== Exercise aim ==
Write out, word for word, only the lines from the one containing "a thing with" through the final line of the data.

- - -

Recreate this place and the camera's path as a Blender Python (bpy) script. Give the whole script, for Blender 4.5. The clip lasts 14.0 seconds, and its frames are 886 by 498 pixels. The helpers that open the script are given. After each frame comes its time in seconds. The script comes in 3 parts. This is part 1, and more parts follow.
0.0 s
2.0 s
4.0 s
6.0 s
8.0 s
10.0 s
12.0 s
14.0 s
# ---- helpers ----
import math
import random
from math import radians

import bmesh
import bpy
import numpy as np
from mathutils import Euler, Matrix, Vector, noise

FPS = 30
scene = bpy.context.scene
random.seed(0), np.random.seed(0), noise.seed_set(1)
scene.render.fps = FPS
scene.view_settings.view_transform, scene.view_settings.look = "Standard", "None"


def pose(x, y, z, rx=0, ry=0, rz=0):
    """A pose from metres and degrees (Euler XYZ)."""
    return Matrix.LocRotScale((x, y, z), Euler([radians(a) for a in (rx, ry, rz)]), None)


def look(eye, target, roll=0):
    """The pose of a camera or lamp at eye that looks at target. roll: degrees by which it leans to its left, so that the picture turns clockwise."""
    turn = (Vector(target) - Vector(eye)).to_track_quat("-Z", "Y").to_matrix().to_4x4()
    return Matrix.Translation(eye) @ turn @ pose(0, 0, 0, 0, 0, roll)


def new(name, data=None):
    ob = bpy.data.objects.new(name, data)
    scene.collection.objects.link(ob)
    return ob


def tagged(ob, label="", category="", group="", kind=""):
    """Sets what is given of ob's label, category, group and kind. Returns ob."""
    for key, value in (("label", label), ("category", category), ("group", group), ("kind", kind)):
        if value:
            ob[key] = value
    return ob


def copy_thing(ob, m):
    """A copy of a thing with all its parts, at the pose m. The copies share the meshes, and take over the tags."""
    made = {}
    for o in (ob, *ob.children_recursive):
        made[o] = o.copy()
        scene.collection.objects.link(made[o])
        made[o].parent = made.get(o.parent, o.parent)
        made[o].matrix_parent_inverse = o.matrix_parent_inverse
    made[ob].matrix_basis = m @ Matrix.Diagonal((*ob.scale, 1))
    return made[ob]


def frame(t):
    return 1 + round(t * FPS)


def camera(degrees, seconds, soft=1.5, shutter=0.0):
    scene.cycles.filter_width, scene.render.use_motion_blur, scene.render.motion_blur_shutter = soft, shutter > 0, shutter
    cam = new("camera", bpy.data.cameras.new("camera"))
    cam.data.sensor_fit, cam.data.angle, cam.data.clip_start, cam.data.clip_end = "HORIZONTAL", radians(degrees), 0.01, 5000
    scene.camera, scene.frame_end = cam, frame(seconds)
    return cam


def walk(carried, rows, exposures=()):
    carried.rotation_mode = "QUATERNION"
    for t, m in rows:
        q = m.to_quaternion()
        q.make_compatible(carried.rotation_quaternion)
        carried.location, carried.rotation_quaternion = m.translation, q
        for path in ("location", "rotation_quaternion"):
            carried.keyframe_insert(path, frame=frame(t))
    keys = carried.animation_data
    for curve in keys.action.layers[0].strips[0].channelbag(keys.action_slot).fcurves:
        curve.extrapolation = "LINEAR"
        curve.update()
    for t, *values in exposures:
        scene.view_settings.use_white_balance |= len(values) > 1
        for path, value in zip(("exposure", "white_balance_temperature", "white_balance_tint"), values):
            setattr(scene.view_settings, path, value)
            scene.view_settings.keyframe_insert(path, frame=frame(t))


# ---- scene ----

- - -

== Full answer ==
    """A copy of a thing with all its parts, at the pose m. The copies share the meshes, and take over the tags."""
    made = {}
    for o in (ob, *ob.children_recursive):
        made[o] = o.copy()
        scene.collection.objects.link(made[o])
        made[o].parent = made.get(o.parent, o.parent)
        made[o].matrix_parent_inverse = o.matrix_parent_inverse
    made[ob].matrix_basis = m @ Matrix.Diagonal((*ob.scale, 1))
    return made[ob]


def frame(t):
    return 1 + round(t * FPS)


def camera(degrees, seconds, soft=1.5, shutter=0.0):
    scene.cycles.filter_width, scene.render.use_motion_blur, scene.render.motion_blur_shutter = soft, shutter > 0, shutter
    cam = new("camera", bpy.data.cameras.new("camera"))
    cam.data.sensor_fit, cam.data.angle, cam.data.clip_start, cam.data.clip_end = "HORIZONTAL", radians(degrees), 0.01, 5000
    scene.camera, scene.frame_end = cam, frame(seconds)
    return cam


def walk(carried, rows, exposures=()):
    carried.rotation_mode = "QUATERNION"
    for t, m in rows:
        q = m.to_quaternion()
        q.make_compatible(carried.rotation_quaternion)
        carried.location, carried.rotation_quaternion = m.translation, q
        for path in ("location", "rotation_quaternion"):
            carried.keyframe_insert(path, frame=frame(t))
    keys = carried.animation_data
    for curve in keys.action.layers[0].strips[0].channelbag(keys.action_slot).fcurves:
        curve.extrapolation = "LINEAR"
        curve.update()
    for t, *values in exposures:
        scene.view_settings.use_white_balance |= len(values) > 1
        for path, value in zip(("exposure", "white_balance_temperature", "white_balance_tint"), values):
            setattr(scene.view_settings, path, value)
            scene.view_settings.keyframe_insert(path, frame=frame(t))


# ---- scene ----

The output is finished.